Please pull out every line that includes the string "recreates".
============
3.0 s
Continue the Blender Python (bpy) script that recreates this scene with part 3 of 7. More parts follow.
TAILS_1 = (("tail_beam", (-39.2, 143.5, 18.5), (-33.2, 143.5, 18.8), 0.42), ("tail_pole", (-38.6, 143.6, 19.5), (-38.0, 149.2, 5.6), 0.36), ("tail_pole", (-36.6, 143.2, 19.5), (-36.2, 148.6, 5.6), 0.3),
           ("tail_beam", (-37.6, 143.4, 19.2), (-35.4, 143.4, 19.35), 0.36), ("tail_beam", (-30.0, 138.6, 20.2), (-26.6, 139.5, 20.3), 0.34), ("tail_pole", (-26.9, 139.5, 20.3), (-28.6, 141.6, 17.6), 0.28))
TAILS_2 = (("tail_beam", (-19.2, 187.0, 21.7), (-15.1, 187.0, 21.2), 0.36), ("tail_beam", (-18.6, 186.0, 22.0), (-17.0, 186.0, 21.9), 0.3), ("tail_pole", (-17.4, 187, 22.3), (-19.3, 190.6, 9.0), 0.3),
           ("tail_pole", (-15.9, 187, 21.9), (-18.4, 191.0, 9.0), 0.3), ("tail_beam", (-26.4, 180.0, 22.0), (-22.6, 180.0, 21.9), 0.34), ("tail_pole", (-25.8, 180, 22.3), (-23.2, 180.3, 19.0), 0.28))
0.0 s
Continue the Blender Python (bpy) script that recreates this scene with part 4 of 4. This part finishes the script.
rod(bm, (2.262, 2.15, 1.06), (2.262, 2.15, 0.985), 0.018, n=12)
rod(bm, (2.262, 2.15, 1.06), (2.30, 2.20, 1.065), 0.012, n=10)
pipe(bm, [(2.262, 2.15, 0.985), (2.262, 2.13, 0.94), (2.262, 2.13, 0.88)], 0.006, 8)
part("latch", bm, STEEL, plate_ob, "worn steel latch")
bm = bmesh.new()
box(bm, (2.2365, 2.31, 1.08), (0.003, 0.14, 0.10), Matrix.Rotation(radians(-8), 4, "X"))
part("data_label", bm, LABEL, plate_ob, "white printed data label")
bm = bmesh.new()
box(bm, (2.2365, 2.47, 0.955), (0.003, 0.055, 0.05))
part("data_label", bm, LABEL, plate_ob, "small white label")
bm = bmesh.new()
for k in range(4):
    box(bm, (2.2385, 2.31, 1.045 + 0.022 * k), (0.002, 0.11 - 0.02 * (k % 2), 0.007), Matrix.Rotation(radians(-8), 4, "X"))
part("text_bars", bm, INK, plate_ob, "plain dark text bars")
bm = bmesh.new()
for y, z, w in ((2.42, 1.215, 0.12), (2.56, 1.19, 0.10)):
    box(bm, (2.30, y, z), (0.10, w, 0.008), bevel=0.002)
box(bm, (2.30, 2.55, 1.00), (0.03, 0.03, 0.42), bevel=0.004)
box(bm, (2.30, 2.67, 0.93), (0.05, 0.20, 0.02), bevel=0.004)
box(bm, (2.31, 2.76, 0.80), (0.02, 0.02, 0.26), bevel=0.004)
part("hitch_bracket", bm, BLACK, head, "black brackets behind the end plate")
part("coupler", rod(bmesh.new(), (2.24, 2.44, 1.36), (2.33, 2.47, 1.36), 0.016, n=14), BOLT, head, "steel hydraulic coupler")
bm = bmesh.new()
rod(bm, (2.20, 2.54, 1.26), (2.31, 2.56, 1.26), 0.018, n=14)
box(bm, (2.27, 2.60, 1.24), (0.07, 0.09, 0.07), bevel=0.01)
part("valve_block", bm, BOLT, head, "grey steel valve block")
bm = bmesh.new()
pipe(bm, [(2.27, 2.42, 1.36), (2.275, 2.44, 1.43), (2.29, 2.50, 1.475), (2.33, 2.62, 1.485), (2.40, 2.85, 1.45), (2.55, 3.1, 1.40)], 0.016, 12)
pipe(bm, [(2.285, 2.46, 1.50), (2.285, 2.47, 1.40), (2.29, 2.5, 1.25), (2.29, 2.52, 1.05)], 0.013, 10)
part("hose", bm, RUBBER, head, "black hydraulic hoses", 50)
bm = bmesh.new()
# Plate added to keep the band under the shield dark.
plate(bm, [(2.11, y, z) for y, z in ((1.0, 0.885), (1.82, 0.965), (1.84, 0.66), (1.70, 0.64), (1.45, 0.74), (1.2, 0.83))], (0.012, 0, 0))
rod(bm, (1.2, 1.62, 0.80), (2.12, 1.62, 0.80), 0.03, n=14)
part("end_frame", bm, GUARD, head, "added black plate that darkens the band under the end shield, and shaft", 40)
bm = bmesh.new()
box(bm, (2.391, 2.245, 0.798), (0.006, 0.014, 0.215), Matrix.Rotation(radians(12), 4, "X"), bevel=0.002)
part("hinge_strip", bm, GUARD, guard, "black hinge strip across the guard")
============
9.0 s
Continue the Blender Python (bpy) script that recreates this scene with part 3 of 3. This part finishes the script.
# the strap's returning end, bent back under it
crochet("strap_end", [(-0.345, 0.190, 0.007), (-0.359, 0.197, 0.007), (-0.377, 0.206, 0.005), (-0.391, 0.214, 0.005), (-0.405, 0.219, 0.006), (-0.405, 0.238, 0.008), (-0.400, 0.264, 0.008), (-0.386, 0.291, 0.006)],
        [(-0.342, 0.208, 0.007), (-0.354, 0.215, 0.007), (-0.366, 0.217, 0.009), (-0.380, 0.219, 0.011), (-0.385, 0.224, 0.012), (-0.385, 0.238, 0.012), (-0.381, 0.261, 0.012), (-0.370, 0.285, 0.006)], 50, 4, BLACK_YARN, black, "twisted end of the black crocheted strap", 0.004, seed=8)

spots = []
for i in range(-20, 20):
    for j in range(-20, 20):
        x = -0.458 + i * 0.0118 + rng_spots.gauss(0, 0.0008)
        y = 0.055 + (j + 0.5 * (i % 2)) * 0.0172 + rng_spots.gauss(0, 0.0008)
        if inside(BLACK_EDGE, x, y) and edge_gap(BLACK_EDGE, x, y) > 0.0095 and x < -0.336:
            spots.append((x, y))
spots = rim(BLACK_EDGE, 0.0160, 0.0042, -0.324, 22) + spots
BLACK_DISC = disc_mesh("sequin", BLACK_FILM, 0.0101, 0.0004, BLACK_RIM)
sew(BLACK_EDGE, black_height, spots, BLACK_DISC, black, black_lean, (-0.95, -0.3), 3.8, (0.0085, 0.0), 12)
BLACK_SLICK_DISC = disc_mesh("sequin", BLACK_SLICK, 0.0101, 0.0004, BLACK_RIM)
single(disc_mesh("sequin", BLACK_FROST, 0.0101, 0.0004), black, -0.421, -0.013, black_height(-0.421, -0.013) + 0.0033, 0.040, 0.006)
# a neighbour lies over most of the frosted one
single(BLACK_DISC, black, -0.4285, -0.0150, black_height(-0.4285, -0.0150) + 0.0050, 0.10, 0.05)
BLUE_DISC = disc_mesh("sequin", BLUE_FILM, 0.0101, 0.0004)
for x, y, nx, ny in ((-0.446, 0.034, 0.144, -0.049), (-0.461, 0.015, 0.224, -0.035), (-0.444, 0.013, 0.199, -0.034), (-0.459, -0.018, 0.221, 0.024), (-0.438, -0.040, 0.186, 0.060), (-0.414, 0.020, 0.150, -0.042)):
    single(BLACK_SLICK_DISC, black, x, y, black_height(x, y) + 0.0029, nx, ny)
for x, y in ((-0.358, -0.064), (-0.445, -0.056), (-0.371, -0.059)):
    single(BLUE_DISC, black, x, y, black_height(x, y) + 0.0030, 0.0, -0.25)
============
SOLUTION BELOW =
Continue the Blender Python (bpy) script that recreates this scene with part 3 of 7. More parts follow.
Continue the Blender Python (bpy) script that recreates this scene with part 4 of 4. This part finishes the script.
Continue the Blender Python (bpy) script that recreates this scene with part 3 of 3. This part finishes the script.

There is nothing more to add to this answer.